The meeting was again well managed and another
building block in gaining confidence from the community. One initiative
did backfire. The meeting was to discuss our "minded to"
decision and it was felt that it would aid discussion on the night
if we publicised our views in advance. However, local perception
was that the Agency "had made up its mind" and deliberately
publicised our views in advance to put people off from coming
to the meeting. Nothing could have been further from the truth
but it taught that perception is reality.
The Agency did finally give the trial the go-ahead
with several stringent conditions reflecting issues of concern
raised during the consultation. The trial started but after a
short time the company broke the licence conditions. The Agency
immediately stopped the trial. This was a further vital step in
winning local confidence in our role as the "green police".
The key lesson here was that enhanced communications and consultation
have to be backed up by strong regulatory action.
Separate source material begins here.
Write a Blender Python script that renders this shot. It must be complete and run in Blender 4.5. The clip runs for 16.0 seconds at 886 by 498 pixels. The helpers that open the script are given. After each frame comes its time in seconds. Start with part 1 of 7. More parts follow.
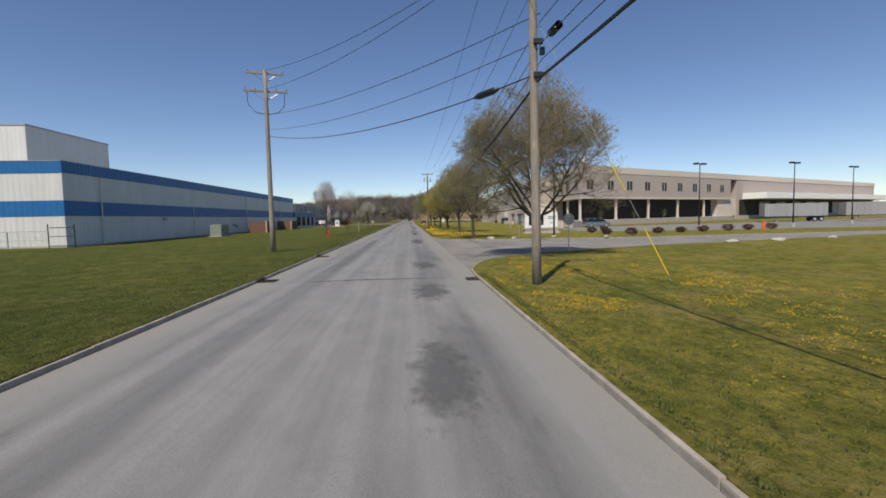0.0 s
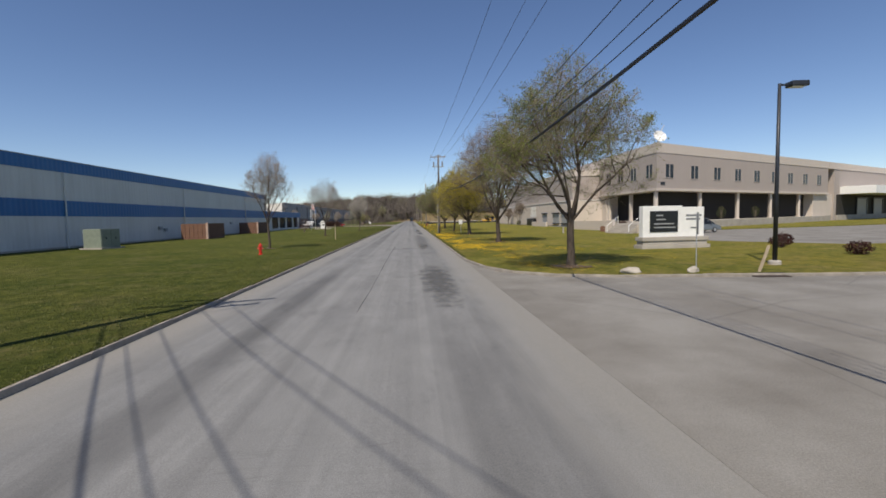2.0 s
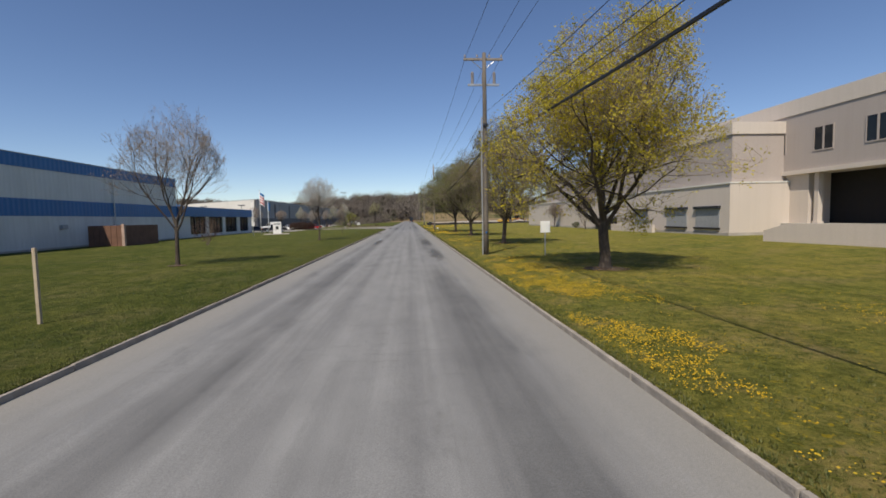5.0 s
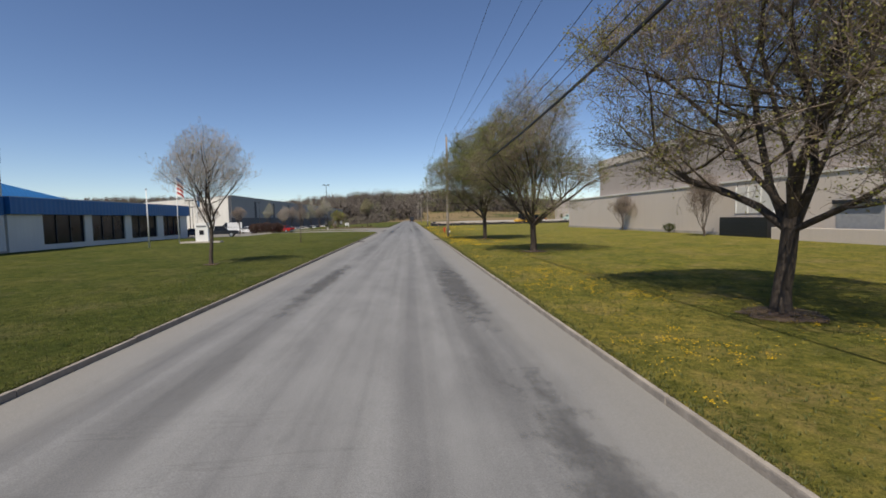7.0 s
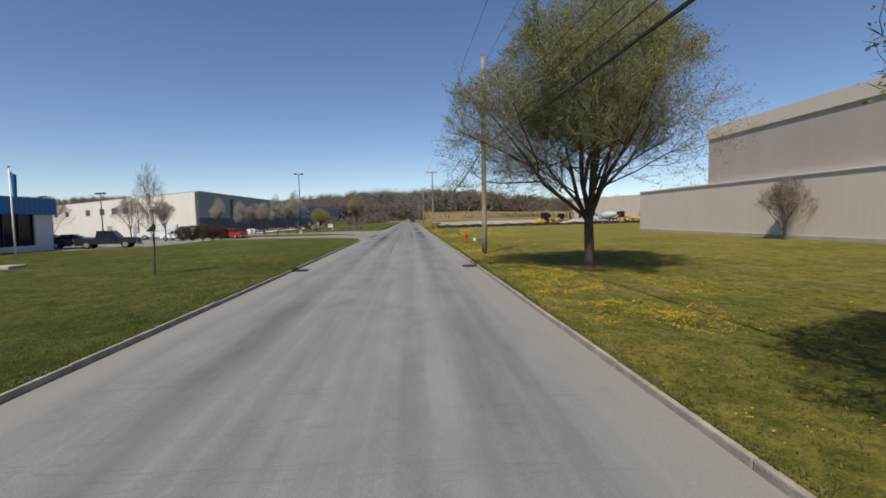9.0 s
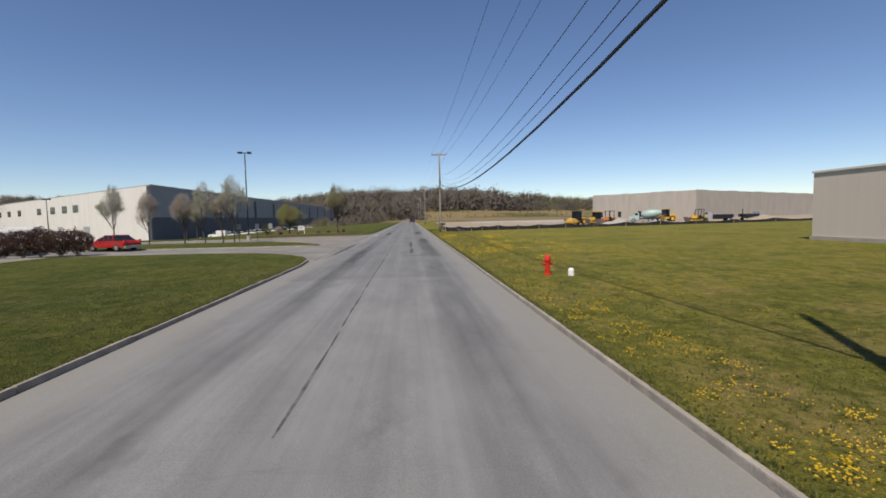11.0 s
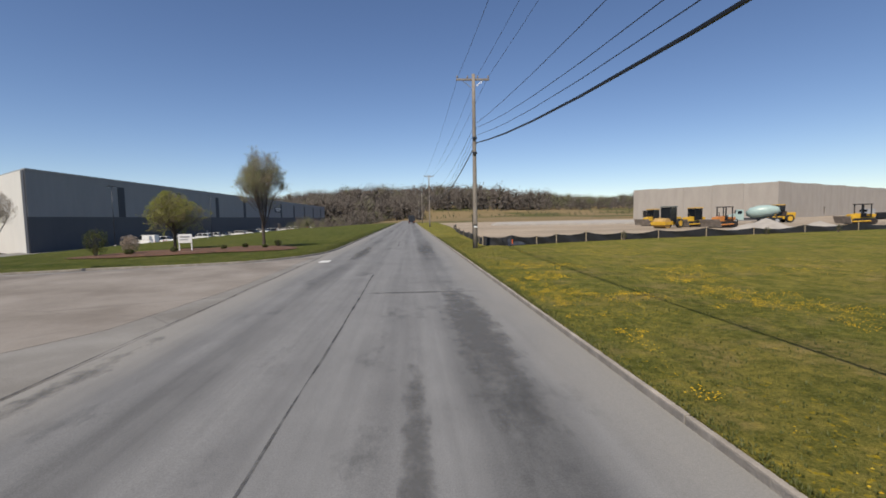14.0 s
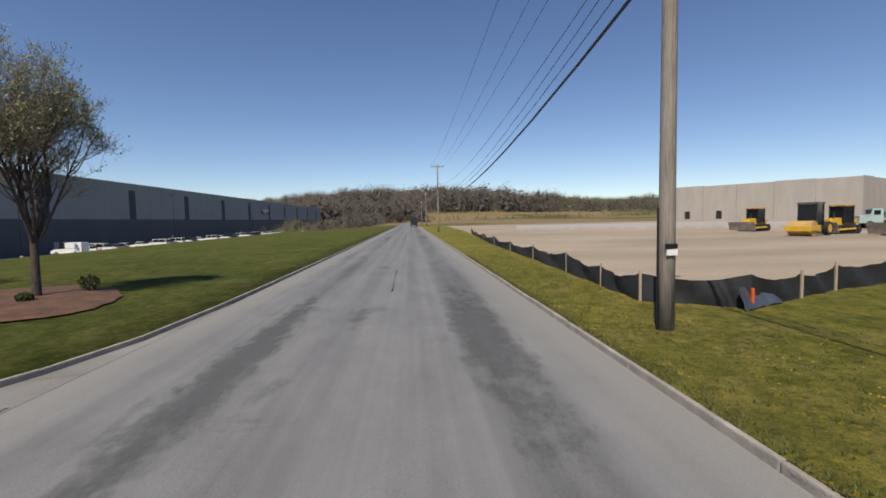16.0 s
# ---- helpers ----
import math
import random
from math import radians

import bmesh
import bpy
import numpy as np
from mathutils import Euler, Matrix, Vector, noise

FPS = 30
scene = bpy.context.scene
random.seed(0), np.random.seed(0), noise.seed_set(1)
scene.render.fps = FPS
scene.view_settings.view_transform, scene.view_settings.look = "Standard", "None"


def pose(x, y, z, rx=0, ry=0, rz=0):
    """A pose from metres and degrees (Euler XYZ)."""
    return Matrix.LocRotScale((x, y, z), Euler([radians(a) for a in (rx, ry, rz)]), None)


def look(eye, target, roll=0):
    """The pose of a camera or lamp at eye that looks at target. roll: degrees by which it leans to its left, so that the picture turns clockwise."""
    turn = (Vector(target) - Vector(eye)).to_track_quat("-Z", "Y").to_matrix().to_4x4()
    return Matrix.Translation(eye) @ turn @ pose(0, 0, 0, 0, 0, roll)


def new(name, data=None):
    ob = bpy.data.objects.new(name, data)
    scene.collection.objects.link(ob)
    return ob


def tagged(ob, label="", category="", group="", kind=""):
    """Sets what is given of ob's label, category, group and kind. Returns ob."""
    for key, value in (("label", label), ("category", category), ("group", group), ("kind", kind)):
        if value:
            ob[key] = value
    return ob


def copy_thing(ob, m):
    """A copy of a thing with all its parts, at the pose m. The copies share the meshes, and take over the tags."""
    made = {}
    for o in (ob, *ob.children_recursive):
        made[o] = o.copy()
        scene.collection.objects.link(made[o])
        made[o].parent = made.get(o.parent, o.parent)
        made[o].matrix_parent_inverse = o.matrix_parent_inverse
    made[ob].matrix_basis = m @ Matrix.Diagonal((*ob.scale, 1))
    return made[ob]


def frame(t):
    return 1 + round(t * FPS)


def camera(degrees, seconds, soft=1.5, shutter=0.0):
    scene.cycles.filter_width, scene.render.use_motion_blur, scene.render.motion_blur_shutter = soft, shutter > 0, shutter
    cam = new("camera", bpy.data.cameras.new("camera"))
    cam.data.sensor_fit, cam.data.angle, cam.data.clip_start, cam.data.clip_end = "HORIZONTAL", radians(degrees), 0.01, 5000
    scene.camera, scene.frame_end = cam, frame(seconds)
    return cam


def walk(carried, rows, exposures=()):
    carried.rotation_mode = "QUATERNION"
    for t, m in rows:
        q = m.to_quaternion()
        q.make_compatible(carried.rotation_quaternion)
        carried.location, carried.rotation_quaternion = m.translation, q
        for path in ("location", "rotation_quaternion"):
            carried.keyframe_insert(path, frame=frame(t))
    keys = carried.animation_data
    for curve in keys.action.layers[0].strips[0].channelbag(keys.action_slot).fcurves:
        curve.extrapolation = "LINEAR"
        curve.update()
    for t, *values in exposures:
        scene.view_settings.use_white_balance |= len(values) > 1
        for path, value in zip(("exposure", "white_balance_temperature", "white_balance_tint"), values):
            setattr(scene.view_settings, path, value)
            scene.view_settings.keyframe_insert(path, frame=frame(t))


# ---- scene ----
# ---- camera and its drive along the road ----
CAM_HEIGHT, CAM_LEAN = 2.5, -1.2
PATH = [  # seconds, x, y, yaw, pitch
    (0, 1.40, 0.00, -4.20, -3.92),
    (0.5, 1.35, 7.66, -4.08, -3.90),
    (1, 1.30, 15.32, -4.03, -3.91),
    (1.5, 1.24, 22.99, -3.99, -3.88),
    (2, 1.19, 30.65, -3.97, -3.85),
    (2.5, 1.14, 38.29, -4.03, -3.82),
    (3, 1.10, 45.86, -4.04, -3.82),
    (3.5, 1.06, 53.41, -4.02, -3.82),
    (4, 1.02, 60.98, -4.02, -3.80),
    (5.25, 1.00, 80.90, -4.07, -3.88),
    (6.5, 1.00, 100.54, -4.08, -3.95),
    (7, 1.00, 107.91, -4.03, -3.92),
    (7.5, 1.01, 115.22, -3.99, -3.92),
    (8, 1.01, 122.44, -3.98, -3.91),
    (8.5, 1.02, 129.63, -4.02, -3.92),
    (9, 1.02, 136.78, -3.98, -3.91),
    (9.5, 1.03, 143.86, -3.99, -3.87),
    (10, 1.03, 150.88, -4.00, -3.88),
    (11.25, 1.12, 168.57, -4.04, -3.98),
    (12.5, 1.17, 186.10, -4.12, -4.08),
    (13, 1.16, 192.68, -4.15, -4.08),
    (13.5, 1.13, 199.17, -4.15, -4.03),
    (14, 1.08, 205.65, -4.15, -3.97),
    (14.5, 1.01, 212.12, -4.12, -3.89),
    (15, 0.92, 218.53, -3.99, -3.80),
    (15.5, 0.84, 224.81, -3.93, -3.74),
    (16, 0.77, 231.03, -4.00, -3.69),
]
cam = camera(88.13, 16.0, soft=1.7)
walk(cam, [(t, pose(x, y, CAM_HEIGHT, 0, 0, yaw) @ pose(0, 0, 0, 90 + pitch) @ pose(0, 0, 0, 0, 0, CAM_LEAN))
           for t, x, y, yaw, pitch in PATH],
     exposures=[(0, 0.08, 6750, 12), (16, 0.08, 6750, 12)])

# ---- sky and sun ----
SUN_EL, SUN_AZ = radians(54), radians(207)
world = bpy.data.worlds.new("World")
scene.world = world
world.use_nodes = True
wt = world.node_tree
sky = wt.nodes.new("ShaderNodeTexSky")
sky.sky_type, sky.sun_disc = "NISHITA", False
sky.sun_elevation, sky.sun_rotation = SUN_EL, SUN_AZ
sky.air_density, sky.dust_density, sky.ozone_density = 0.80, 0.02, 2.5
wt.nodes["Background"].inputs["Strength"].default_value = 0.108
tone = wt.nodes.new("ShaderNodeHueSaturation")
tone.inputs["Hue"].default_value = 0.505
tone.inputs["Saturation"].default_value = 1.08
wt.links.new(sky.outputs[0], tone.inputs["Color"])
wt.links.new(tone.outputs[0], wt.nodes["Background"].inputs["Color"])
sun_data = bpy.data.lights.new("sun", "SUN")
sun_data.energy, sun_data.angle, sun_data.color = 4.5, radians(0.53), (1.0, 0.93, 0.80)
sun = new("sun", sun_data)
sun_way = Vector((math.sin(SUN_AZ) * math.cos(SUN_EL), math.cos(SUN_AZ) * math.cos(SUN_EL), math.sin(SUN_EL)))
sun.matrix_world = look(sun_way * 100, (0, 0, 0))


# ---- materials ----
def rgb(c):
    return (*c, 1.0)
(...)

After a lengthy time the Agency finally allowed
the trial to restart. A local authority committee asked for a
further public meeting and the Agency considered this request
carefully. In the end the Agency offered (and this was gratefully
accepted) to hold a public surgery where individual members of
the public (or groups) could book slots to raise issues with officers.
A surgery was decided on at this stage because it was felt to
be more appropriate. There had already been two public meetings
and there was a danger of meeting fatigue. The surgery offered
very individual concerns to be raised in a face-to-face personal
forum. It was well used and generally approved of.
In carrying out this process we have proactively
managed the process; raised the profile of the Agency; built better
relationships with the community and key stakeholders and lifted
internal morale. The key lessons learnt were the need to build
a long-term relationship with the community; it does take resources
(but better to proactively use these than be forced to do so anyway
but reactively); once the process has started you need to stay
involved and there are positive gains all round.